Transonic Wing Design Using Potential-Flow Codes - Successes and Failures

An overview of the state-of-the-art of transonic wing design by use of computer codes based on potential-flow theory is presented. Several recent experiment-theory correlations have been cited to give the reader an indication of the capabilities and limitations of these codes. The examples include correlations of experimental pressure distributions with theoretical results from isolated wing and wing-body codes. Computer codes using both conservative and nonconservative differencing schemes are used in this study and the effects of boundary-layer corrections are considered.

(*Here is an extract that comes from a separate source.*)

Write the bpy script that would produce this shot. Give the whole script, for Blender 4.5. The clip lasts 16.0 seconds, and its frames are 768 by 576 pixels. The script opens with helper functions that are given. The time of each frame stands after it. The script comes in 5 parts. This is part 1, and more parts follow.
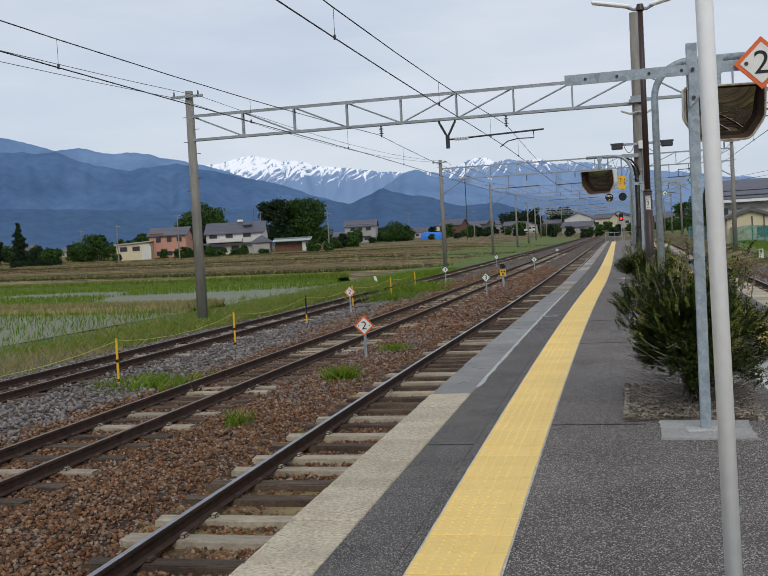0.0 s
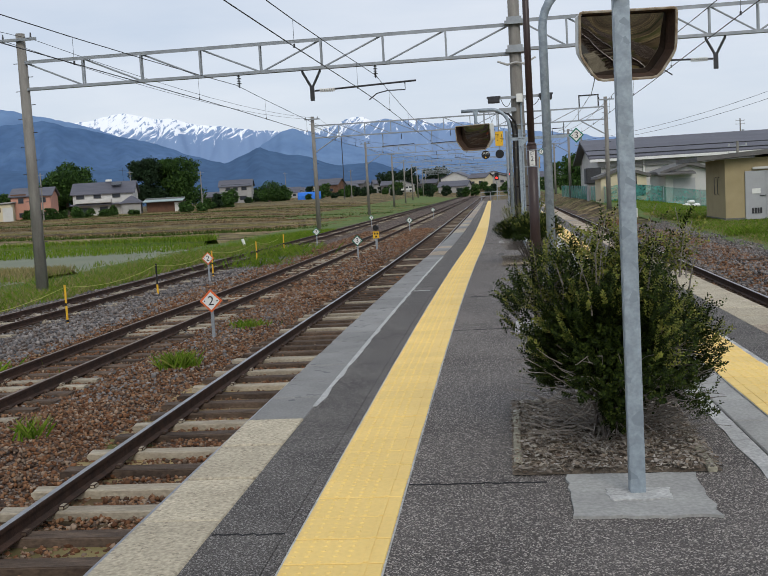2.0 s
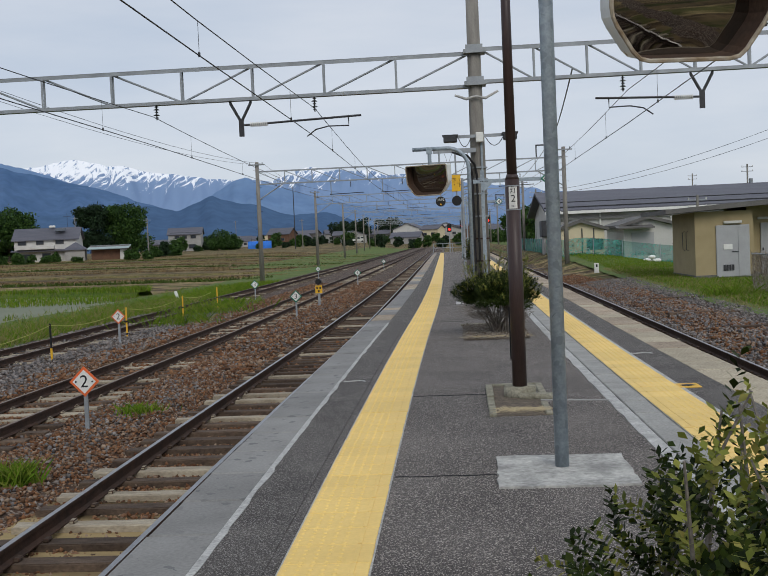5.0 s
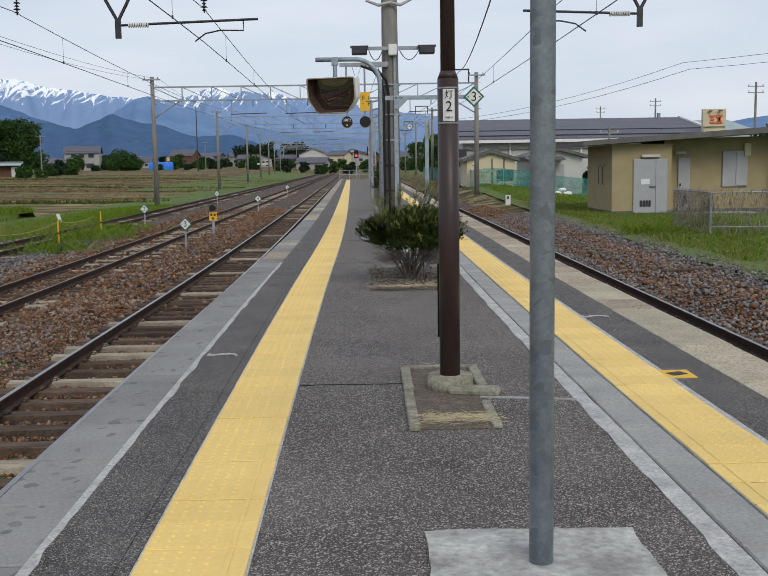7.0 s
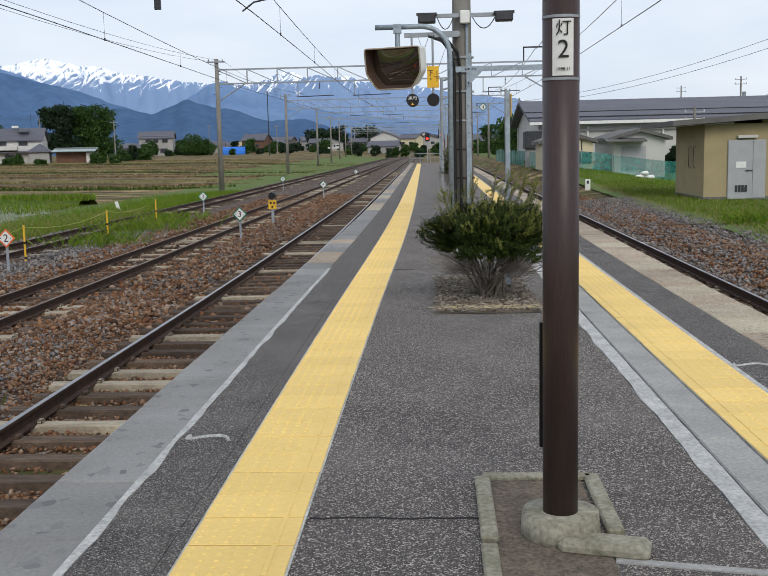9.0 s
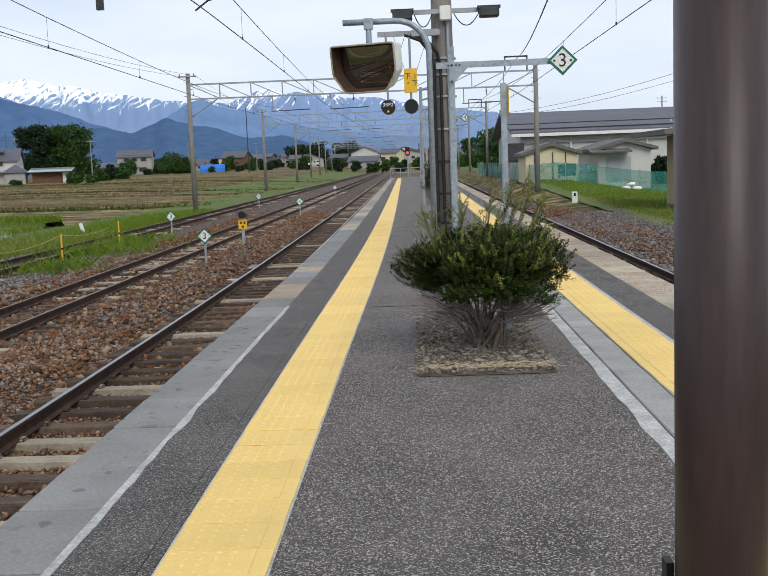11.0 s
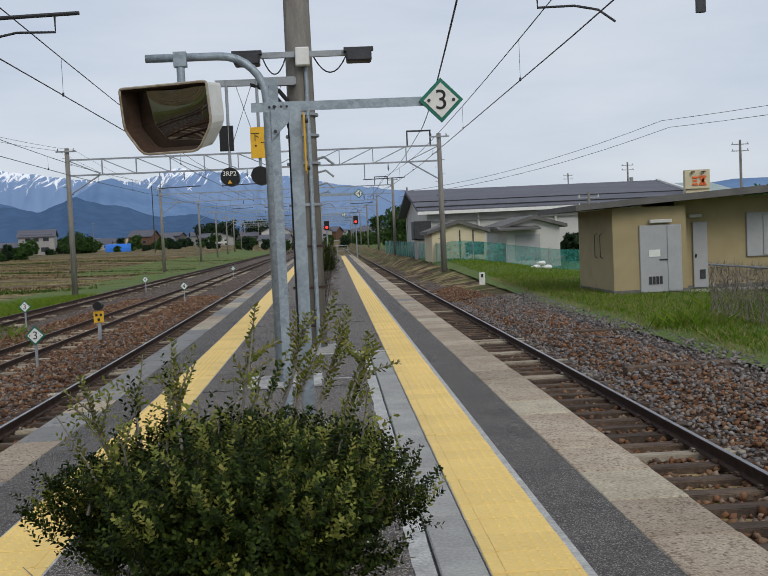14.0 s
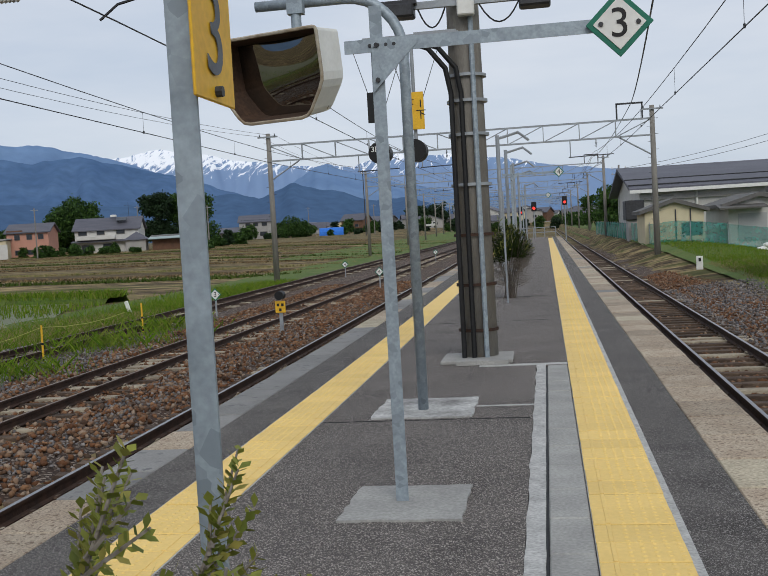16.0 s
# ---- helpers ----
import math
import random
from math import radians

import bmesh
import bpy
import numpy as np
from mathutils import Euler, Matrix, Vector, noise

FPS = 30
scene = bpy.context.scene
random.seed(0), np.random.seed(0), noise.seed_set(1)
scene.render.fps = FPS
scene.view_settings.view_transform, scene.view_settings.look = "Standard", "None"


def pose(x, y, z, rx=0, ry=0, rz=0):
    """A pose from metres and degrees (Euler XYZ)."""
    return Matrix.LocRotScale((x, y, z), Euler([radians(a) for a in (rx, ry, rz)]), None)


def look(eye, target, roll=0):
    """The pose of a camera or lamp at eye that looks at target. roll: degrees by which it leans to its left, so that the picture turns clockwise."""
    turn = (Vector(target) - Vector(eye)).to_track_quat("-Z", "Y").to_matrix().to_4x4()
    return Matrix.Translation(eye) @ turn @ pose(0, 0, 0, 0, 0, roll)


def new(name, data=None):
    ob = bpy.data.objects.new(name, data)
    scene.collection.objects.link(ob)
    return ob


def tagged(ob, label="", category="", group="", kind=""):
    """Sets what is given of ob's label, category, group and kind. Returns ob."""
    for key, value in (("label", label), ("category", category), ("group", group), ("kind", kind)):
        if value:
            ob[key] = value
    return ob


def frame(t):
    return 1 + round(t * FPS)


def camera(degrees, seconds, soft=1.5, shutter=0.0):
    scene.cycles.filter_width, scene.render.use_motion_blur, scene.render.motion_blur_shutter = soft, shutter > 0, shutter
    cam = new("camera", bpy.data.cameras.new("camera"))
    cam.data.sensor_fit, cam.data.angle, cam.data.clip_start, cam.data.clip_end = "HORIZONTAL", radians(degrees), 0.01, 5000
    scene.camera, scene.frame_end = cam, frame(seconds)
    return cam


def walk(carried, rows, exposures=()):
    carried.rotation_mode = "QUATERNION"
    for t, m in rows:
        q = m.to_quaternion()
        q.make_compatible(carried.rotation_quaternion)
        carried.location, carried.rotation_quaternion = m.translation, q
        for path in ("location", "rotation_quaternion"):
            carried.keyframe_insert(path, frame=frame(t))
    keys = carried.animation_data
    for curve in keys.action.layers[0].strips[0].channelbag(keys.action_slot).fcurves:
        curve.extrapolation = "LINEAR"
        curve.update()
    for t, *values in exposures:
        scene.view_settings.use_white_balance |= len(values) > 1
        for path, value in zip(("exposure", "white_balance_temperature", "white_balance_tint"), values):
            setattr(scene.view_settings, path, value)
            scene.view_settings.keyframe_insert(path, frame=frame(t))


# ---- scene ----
cam = camera(41.9, 16.0, soft=0.9)
PATH = [
    (0, (0.361, 0.46, 1.495), (-0.13, 2.397, 1.403), -3.1),
    (0.5, (0.266, 1.144, 1.504), (-0.152, 3.095, 1.361), -3.7),
    (1, (0.289, 1.798, 1.515), (-0.046, 3.761, 1.338), -3.7),
    (1.5, (0.263, 2.5, 1.506), (-0.016, 4.47, 1.303), -3.7),
    (2, (0.255, 3.21, 1.51), (-0.003, 5.185, 1.325), -3.3),
    (2.5, (0.204, 3.956, 1.513), (-0.045, 5.934, 1.362), -2.7),
    (3, (0.233, 4.632, 1.546), (0.017, 6.616, 1.411), -2.7),
    (5.5, (0.024, 8.363, 1.5), (-0.095, 10.358, 1.412), -2.2),
    (6, (-0.004, 9.11, 1.486), (-0.052, 11.102, 1.315), -1.5),
    (6.5, (0.006, 9.828, 1.493), (0.002, 11.815, 1.268), -1.1),
    (7, (0.044, 10.527, 1.501), (0.071, 12.512, 1.26), -0.9),
    (7.5, (0.093, 11.205, 1.505), (0.099, 13.189, 1.252), -1.2),
    (8, (0.094, 11.907, 1.524), (0.049, 13.893, 1.29), -1.1),
    (8.5, (0.129, 12.625, 1.529), (0.029, 14.609, 1.296), -1.0),
    (9, (0.118, 13.329, 1.526), (0.002, 15.307, 1.255), -1.3),
    (11.5, (0.141, 16.375, 1.484), (0.092, 18.362, 1.268), -3.1),
    (12, (0.226, 17.159, 1.493), (0.322, 19.151, 1.341), -3.0),
    (12.5, (0.431, 17.879, 1.527), (0.62, 19.865, 1.394), -2.9),
    (13, (0.613, 18.615, 1.557), (0.832, 20.602, 1.493), -2.4),
    (13.5, (0.86, 19.343, 1.566), (1.046, 21.333, 1.496), -2.6),
    (14, (0.986, 20.122, 1.569), (1.081, 22.118, 1.472), -2.6),
    (14.5, (1.126, 20.808, 1.62), (1.083, 22.804, 1.497), -3.2),
    (15, (1.221, 21.437, 1.605), (1.066, 23.428, 1.484), -3.2),
    (15.5, (1.363, 22.008, 1.607), (1.11, 23.988, 1.493), -3.2),
    (16, (1.465, 22.634, 1.615), (1.141, 24.604, 1.503), -3.3),
]
walk(cam, [(t, look(eye, target, roll)) for t, eye, target, roll in PATH],
     [(0, -0.16), (3, -0.03), (5.5, -0.27), (7, -0.08), (9, 0.11), (11.5, 0.19), (12, 0.02), (13, -0.16), (13.5, -0.24), (14.5, -0.2), (16, -0.2)])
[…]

The results show that calculations from a full potential, isolated wing code correlate well with data from an isolated wing test but may give poor predictions of the aerodynamic characteristics of some wing-body configurations. The potential-flow, wing-body codes used in this study gave better estimates of wing-body aerodynamic characteristics than isolated wing codes in some cases while in other wing-body cases, results given by the isolated wing code agreed better with experiment than those given by the wing-body codes. Boundary-layer corrections were found to have only moderate effects on experiment-theory correlations. The effect of aeroelastic distortions under load were found to have a greater effect on experiment-theory correlation than viscous correlations for an isolated wing test. A wing-body code was used to calculate the flow field about a wing-body configuration with body-mounted engines, which is typical of the transonic “Biz-Jet” class of aircraft.